Putsch ums Öl in Afrikas Zukunftsregion

Der Militärputsch in São Tomé betrifft das kleinste und schwächste Land in einer Kette aufstrebender Ölstaaten in Afrika

BERLIN taz ■ Es war ein Militärputsch wie aus dem Bilderbuch: Der Präsident fährt ins Ausland, das Militär besetzt daheim die Regierungs- und Fernsehgebäude, verhaftet die Regierung und erklärt seine Machtergreifung. Immer wieder ist das in Afrika so abgelaufen, und am Mittwoch eben auch im kleinen Inselstaat São Tomé e Principe, mit 150.000 Einwohnern sicherlich kein Schwergewicht des Kontinents. Aber dieser Putsch fand mitten in einer Region statt, auf der die Zukunftshoffnungen Afrikas ruhen – und in einem Land, das versucht hatte, sich als Modell für Entwicklung darzustellen.

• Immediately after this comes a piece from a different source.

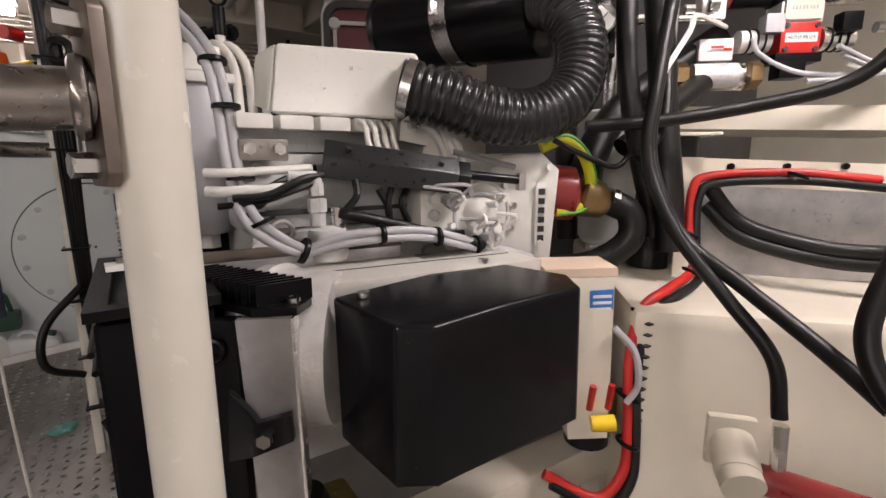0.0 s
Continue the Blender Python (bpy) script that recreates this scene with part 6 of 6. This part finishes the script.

São Tomé liegt im Golf von Guinea etwa 240 Kilometer westlich von Gabun. Der Golf und seine Anrainerstaaten von Nigeria bis Angola sind sehr ölreich und gelten als große Zukunftsregion Afrikas – die internationale Ölindustrie, vor allem US-Konzerne, wollen die Ölförderung in Afrika in den nächsten Jahren stark ausweiten und im kommenden Jahrzehnt 200 Milliarden Dollar auf dem Kontinent investieren. Kein Wunder, dass die mögliche Kontrolle dieser gigantischen Investitionen und zu erwartenden Fördereinnahmen die lokale Politik bestimmt – auch in Ländern wie São Tomé, wo noch kein einziger Tropfen Öl geflossen ist.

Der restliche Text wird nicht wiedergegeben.